**Given data**.

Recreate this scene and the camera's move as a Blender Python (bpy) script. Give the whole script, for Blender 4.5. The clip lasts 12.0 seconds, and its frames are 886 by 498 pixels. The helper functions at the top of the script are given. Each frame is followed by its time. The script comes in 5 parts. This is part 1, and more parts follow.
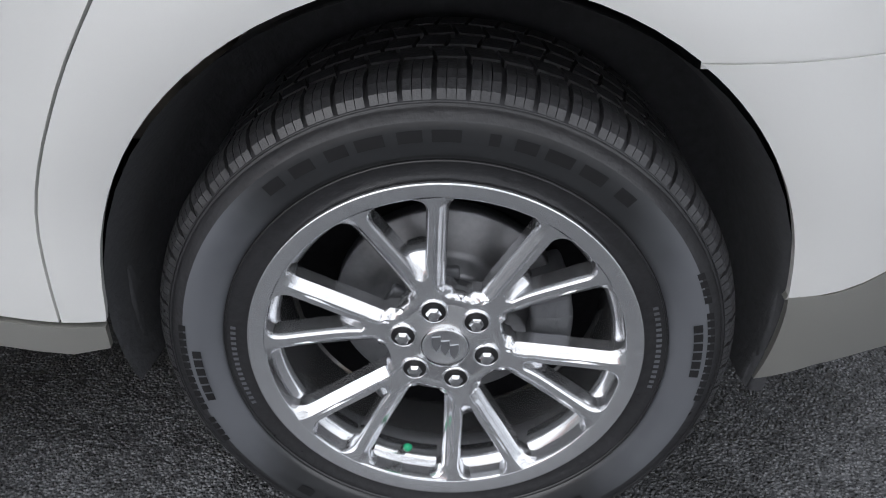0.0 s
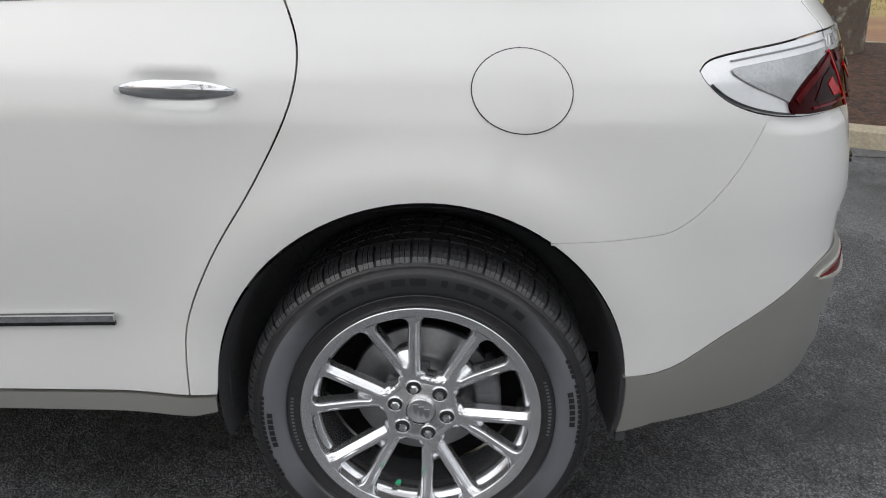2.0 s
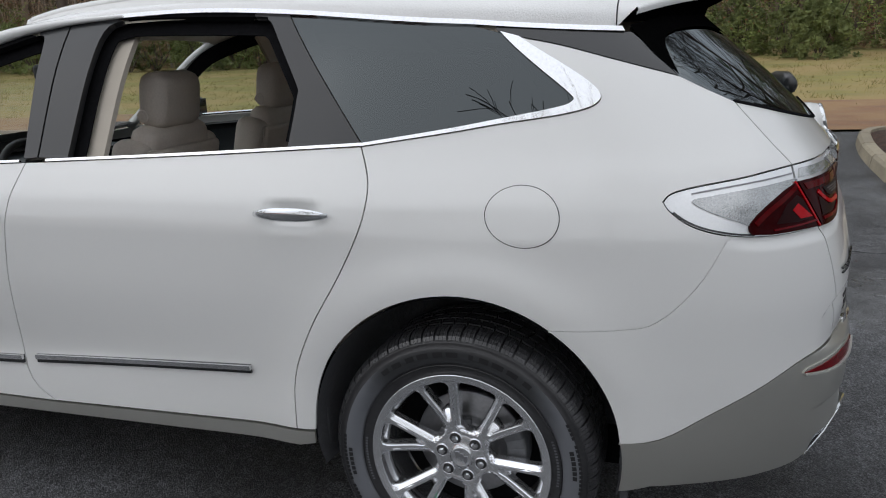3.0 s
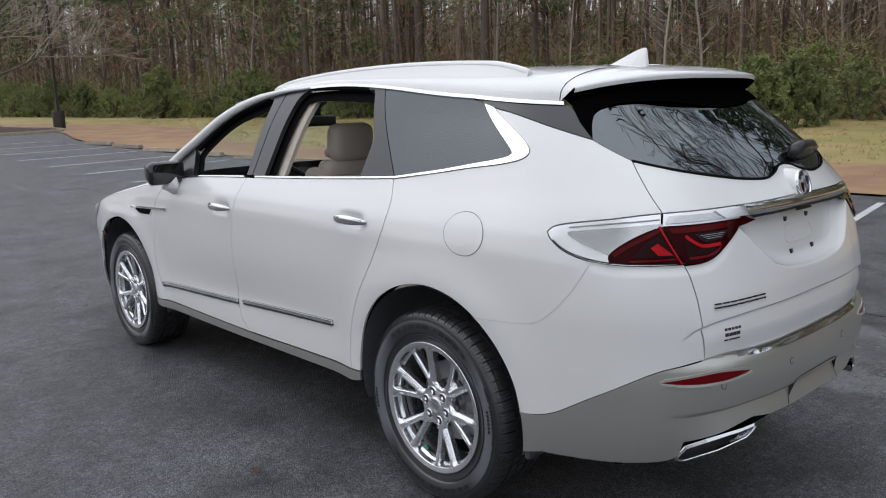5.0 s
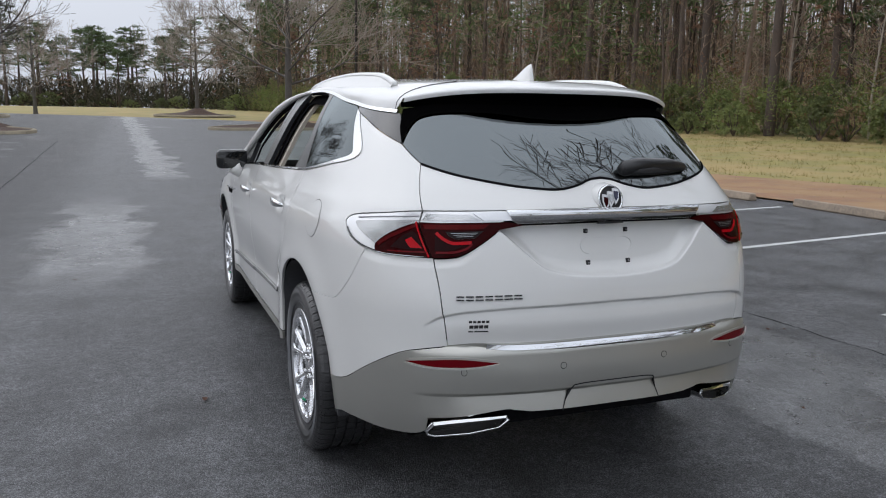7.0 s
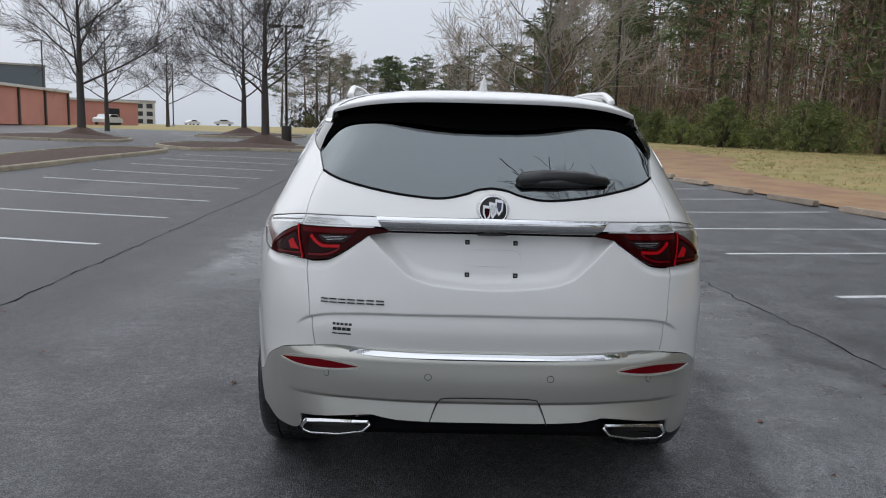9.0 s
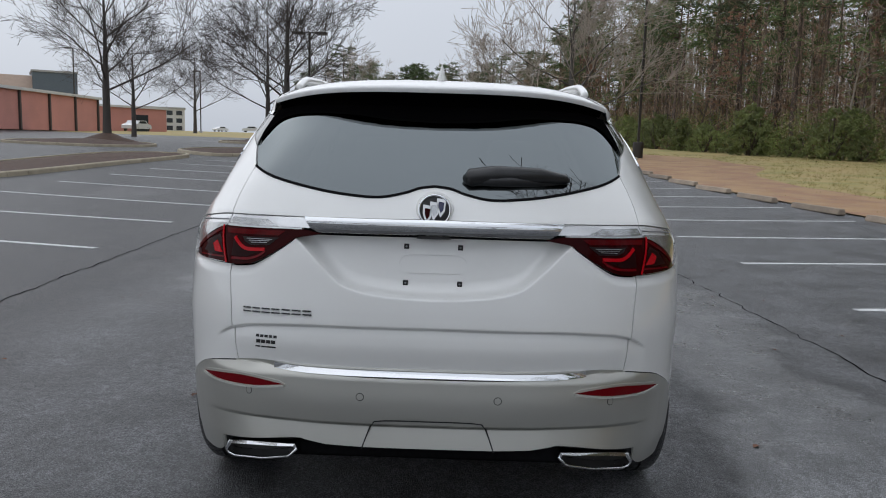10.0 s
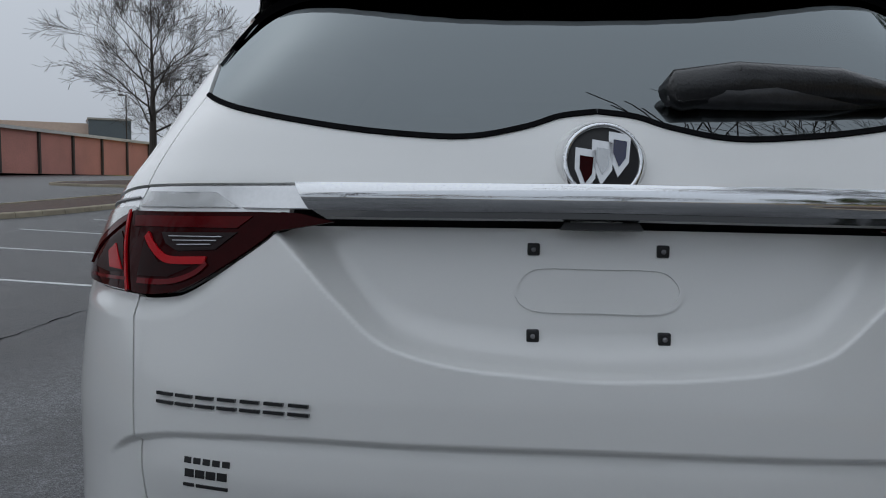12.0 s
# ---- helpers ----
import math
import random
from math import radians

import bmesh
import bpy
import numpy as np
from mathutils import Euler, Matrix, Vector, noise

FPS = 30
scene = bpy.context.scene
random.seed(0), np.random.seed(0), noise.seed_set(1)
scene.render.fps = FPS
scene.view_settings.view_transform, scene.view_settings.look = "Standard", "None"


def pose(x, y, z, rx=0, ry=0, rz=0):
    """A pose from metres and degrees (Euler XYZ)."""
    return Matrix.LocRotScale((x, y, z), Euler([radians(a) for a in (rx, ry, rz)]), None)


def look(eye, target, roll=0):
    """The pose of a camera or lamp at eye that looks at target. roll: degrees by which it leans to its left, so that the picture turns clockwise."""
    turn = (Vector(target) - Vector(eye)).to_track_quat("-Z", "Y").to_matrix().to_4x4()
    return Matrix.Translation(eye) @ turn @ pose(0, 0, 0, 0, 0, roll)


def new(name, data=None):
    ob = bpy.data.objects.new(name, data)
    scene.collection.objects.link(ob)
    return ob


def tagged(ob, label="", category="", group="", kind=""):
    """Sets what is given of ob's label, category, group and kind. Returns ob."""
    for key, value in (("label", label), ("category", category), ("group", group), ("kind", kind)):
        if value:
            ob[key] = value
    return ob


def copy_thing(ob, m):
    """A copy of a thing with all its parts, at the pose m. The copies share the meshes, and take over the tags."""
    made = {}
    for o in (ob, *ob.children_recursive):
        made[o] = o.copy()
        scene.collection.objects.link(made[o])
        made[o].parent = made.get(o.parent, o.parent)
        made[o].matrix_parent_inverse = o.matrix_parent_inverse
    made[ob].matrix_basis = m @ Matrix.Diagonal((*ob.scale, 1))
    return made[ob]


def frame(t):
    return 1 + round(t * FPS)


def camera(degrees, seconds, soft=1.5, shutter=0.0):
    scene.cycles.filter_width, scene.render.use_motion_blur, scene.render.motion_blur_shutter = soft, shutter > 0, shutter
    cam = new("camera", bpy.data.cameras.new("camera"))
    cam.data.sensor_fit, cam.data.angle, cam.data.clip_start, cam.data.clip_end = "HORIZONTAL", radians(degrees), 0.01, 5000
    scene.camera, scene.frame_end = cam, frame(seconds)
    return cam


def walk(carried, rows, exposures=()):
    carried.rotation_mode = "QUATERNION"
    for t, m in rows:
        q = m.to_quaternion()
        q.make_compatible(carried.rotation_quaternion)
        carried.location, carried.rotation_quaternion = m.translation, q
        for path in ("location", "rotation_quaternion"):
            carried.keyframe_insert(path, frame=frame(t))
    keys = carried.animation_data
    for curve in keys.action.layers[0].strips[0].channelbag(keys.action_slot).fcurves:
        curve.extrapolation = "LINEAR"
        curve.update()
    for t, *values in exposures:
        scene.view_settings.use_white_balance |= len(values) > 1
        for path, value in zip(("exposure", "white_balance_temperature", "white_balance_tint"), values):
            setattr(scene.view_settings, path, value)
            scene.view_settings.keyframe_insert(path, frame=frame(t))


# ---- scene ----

**Objective**. Output a faithful copy of the data, with each picture left out.

**Answer for this exercise**.
Recreate this scene and the camera's move as a Blender Python (bpy) script. Give the whole script, for Blender 4.5. The clip lasts 12.0 seconds, and its frames are 886 by 498 pixels. The helper functions at the top of the script are given. Each frame is followed by its time. The script comes in 5 parts. This is part 1, and more parts follow.
0.0 s
2.0 s
3.0 s
5.0 s
7.0 s
9.0 s
10.0 s
12.0 s
# ---- helpers ----
import math
import random
from math import radians

import bmesh
import bpy
import numpy as np
from mathutils import Euler, Matrix, Vector, noise

FPS = 30
scene = bpy.context.scene
random.seed(0), np.random.seed(0), noise.seed_set(1)
scene.render.fps = FPS
scene.view_settings.view_transform, scene.view_settings.look = "Standard", "None"


def pose(x, y, z, rx=0, ry=0, rz=0):
    """A pose from metres and degrees (Euler XYZ)."""
    return Matrix.LocRotScale((x, y, z), Euler([radians(a) for a in (rx, ry, rz)]), None)


def look(eye, target, roll=0):
    """The pose of a camera or lamp at eye that looks at target. roll: degrees by which it leans to its left, so that the picture turns clockwise."""
    turn = (Vector(target) - Vector(eye)).to_track_quat("-Z", "Y").to_matrix().to_4x4()
    return Matrix.Translation(eye) @ turn @ pose(0, 0, 0, 0, 0, roll)


def new(name, data=None):
    ob = bpy.data.objects.new(name, data)
    scene.collection.objects.link(ob)
    return ob


def tagged(ob, label="", category="", group="", kind=""):
    """Sets what is given of ob's label, category, group and kind. Returns ob."""
    for key, value in (("label", label), ("category", category), ("group", group), ("kind", kind)):
        if value:
            ob[key] = value
    return ob


def copy_thing(ob, m):
    """A copy of a thing with all its parts, at the pose m. The copies share the meshes, and take over the tags."""
    made = {}
    for o in (ob, *ob.children_recursive):
        made[o] = o.copy()
        scene.collection.objects.link(made[o])
        made[o].parent = made.get(o.parent, o.parent)
        made[o].matrix_parent_inverse = o.matrix_parent_inverse
    made[ob].matrix_basis = m @ Matrix.Diagonal((*ob.scale, 1))
    return made[ob]


def frame(t):
    return 1 + round(t * FPS)


def camera(degrees, seconds, soft=1.5, shutter=0.0):
    scene.cycles.filter_width, scene.render.use_motion_blur, scene.render.motion_blur_shutter = soft, shutter > 0, shutter
    cam = new("camera", bpy.data.cameras.new("camera"))
    cam.data.sensor_fit, cam.data.angle, cam.data.clip_start, cam.data.clip_end = "HORIZONTAL", radians(degrees), 0.01, 5000
    scene.camera, scene.frame_end = cam, frame(seconds)
    return cam


def walk(carried, rows, exposures=()):
    carried.rotation_mode = "QUATERNION"
    for t, m in rows:
        q = m.to_quaternion()
        q.make_compatible(carried.rotation_quaternion)
        carried.location, carried.rotation_quaternion = m.translation, q
        for path in ("location", "rotation_quaternion"):
            carried.keyframe_insert(path, frame=frame(t))
    keys = carried.animation_data
    for curve in keys.action.layers[0].strips[0].channelbag(keys.action_slot).fcurves:
        curve.extrapolation = "LINEAR"
        curve.update()
    for t, *values in exposures:
        scene.view_settings.use_white_balance |= len(values) > 1
        for path, value in zip(("exposure", "white_balance_temperature", "white_balance_tint"), values):
            setattr(scene.view_settings, path, value)
            scene.view_settings.keyframe_insert(path, frame=frame(t))


# ---- scene ----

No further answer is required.